Las discusiones alrededor de la música contemporánea son cada vez menos fructíferas, porque
el academicismo del presente es tanto o más firme que en el pasado. Los compositores
académicamente aceptados del siglo XXI persisten en todas las ideas teóricas y estéticas
venidas del siglo XX, aunque escriban partituras contemporáneas. Y desde la posición que
tiene cada uno, cada cual ejerce su fuerza. En muchas universidades y conservatorios del
mundo se llega a poner como condición curricular, para otorgar un Título a un estudiante de
composición, que éste componga obras estrictamente enmarcadas en tendencias calificadas
como “actuales”. En los ciclos de conciertos de música contemporánea es excluida
sistemáticamente cualquier obra que esté fuera de la misma tendencia. Los intérpretes
especializados en música contemporánea se niegan rotundamente a incluir en sus propios
repertorios cualquier partitura que no concuerde con el mismo punto de vista. Contra esa
especie de "establishment" se oponen algunos compositores nuevos que proponen un retorno
a la tonalidad, incluso para "restaurar la belleza que es propia de la música" (Andrew Webb8
Mitchel). Por supuesto, los compositores neotonales no son para nada bien vistos por los
partidarios de la “música contemporánea” y esto es perfectamente explicable.

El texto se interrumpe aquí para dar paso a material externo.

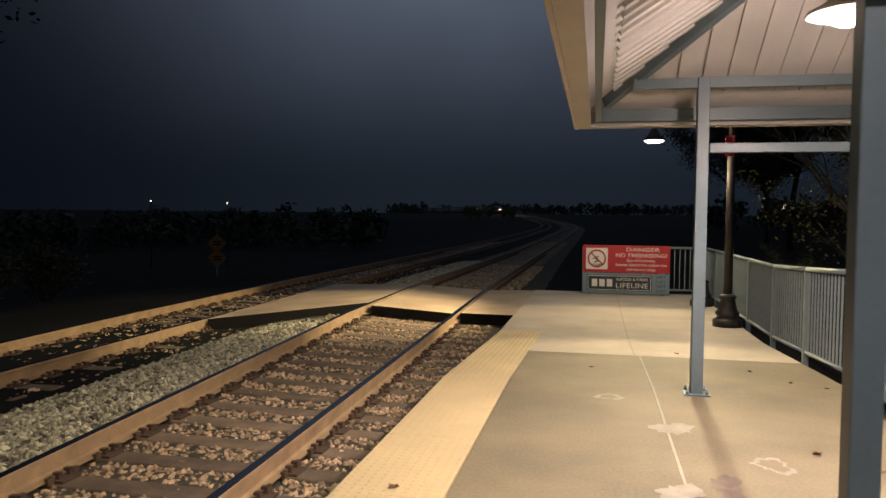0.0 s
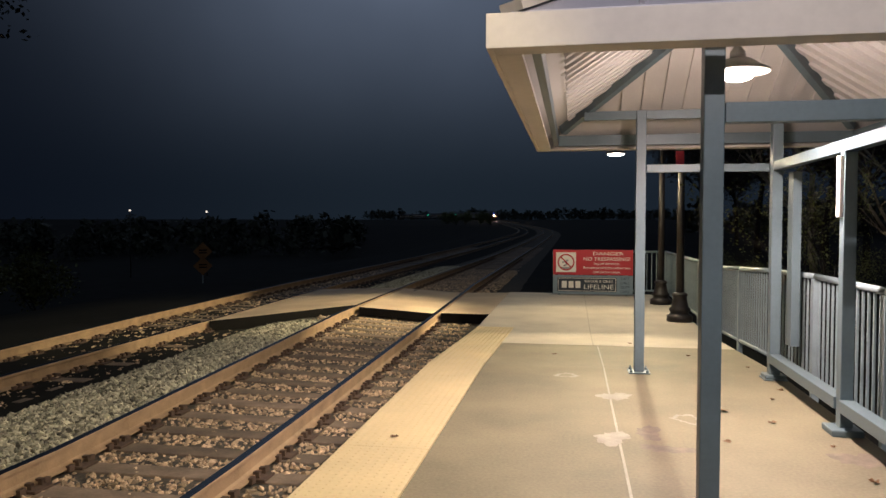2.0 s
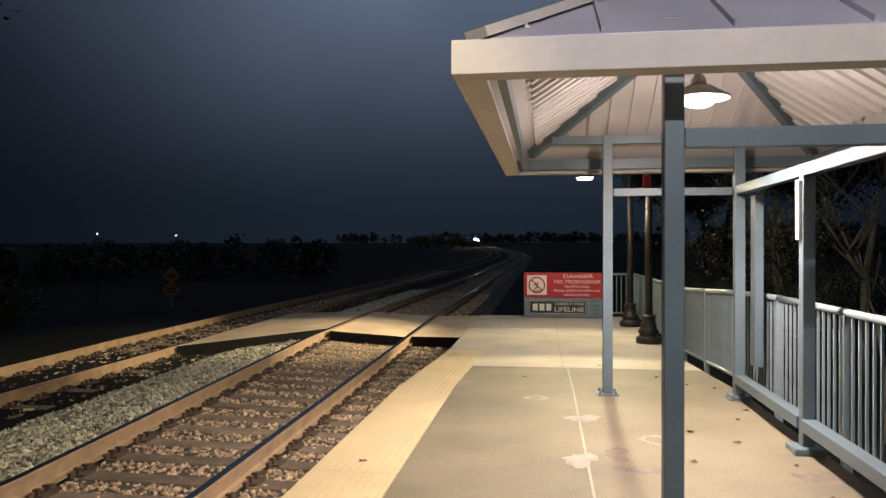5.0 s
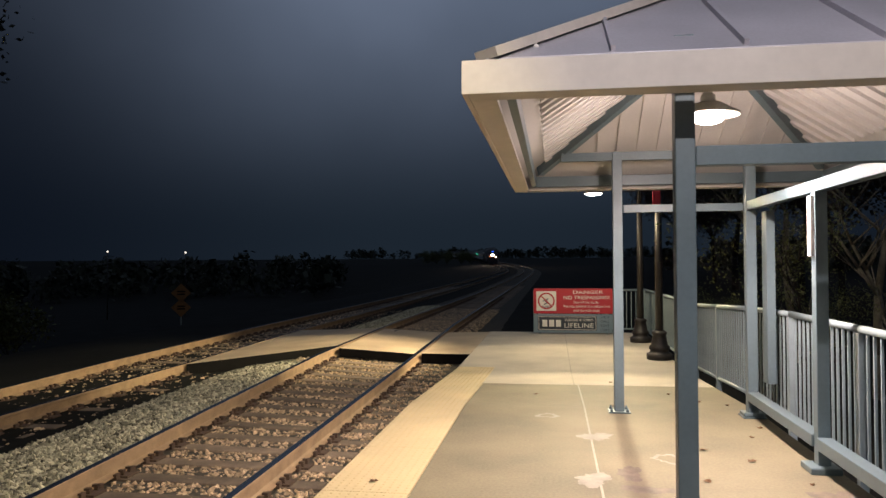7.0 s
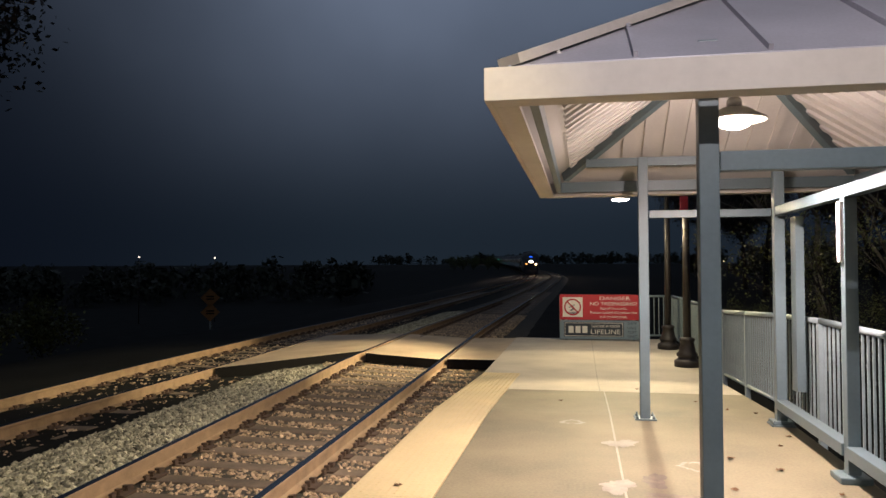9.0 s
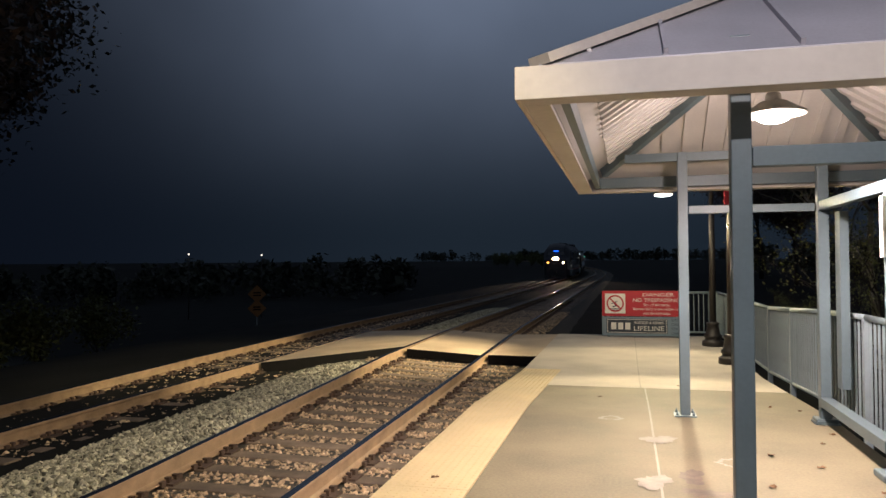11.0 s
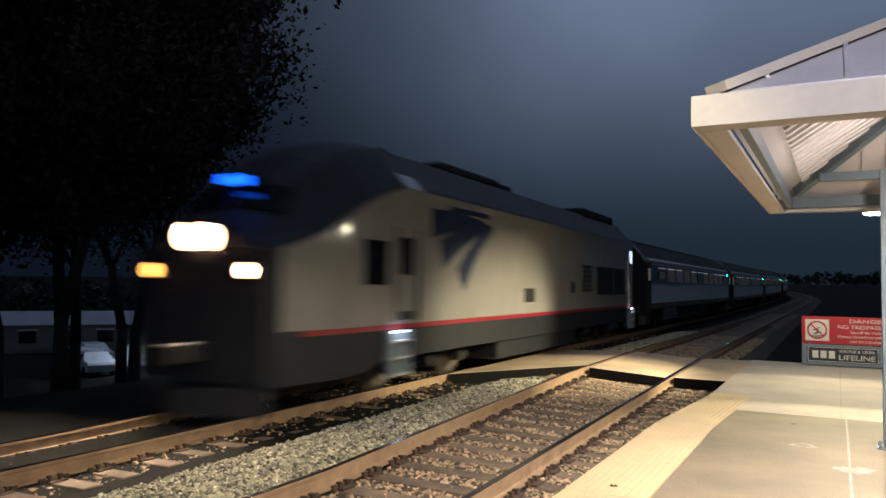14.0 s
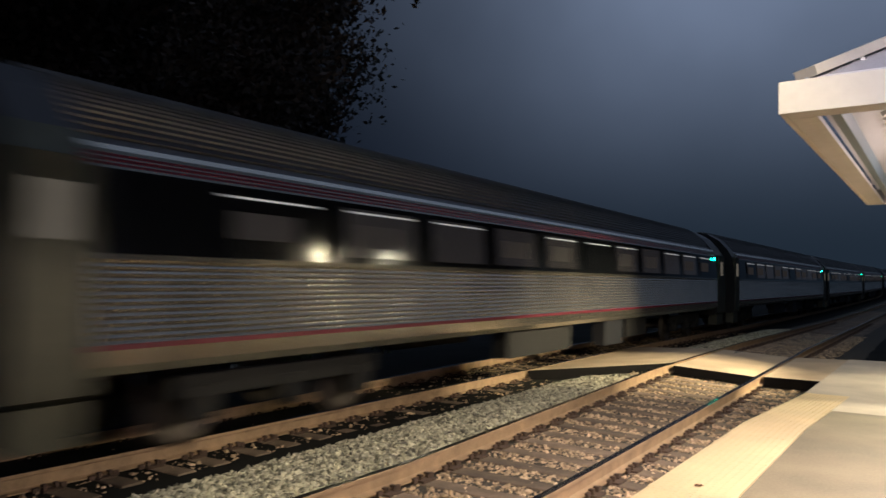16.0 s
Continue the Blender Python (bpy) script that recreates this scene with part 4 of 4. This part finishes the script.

Tampoco la
crítica musical especializada les apoya demasiado y les acusa de influencias tales como de
Mahler, Prokofiev, Tchaikowsky, etc., como un pecado imperdonable. ¿Pero nadie escuchó
cuán influido estuvo Beethoven por Haydn en las primeras sonatas para piano? ¿Acaso Wagner
comenzó ya componiendo un Tristán e Isolda? ¿Ya nos olvidamos de que J. S. Bach fundó toda
su forma de componer en un estudio minucioso de la música anterior a su época…? No ha sido
la primera vez en la historia de la música, ni será la última, en que a partir del hilo del pasado
se vaya directo a una innovación. Quizá haya que cuidar de no caer en un excesivo
reduccionismo, en una forma de componer que solamente busque la simplicidad tonal sin
transmitirle nada al espíritu del oyente. Tampoco sería conveniente ser innovador a la fuerza,
sino más bien pensar que se trataría nada más que de retomar un hilo interrumpido y seguir
después hacia adelante.
Es probable que aún sea temprano para asegurar si los nuevos compositores tonales son
iniciadores que definirán la música del futuro con algún nuevo padrón auditivo, pero no está
mal recordar el vaticinio que hiciera nada menos que Schönberg hacia el final de su vida:
"Quizá el futuro sea un retorno a la tonalidad, aunque una tonalidad renovada".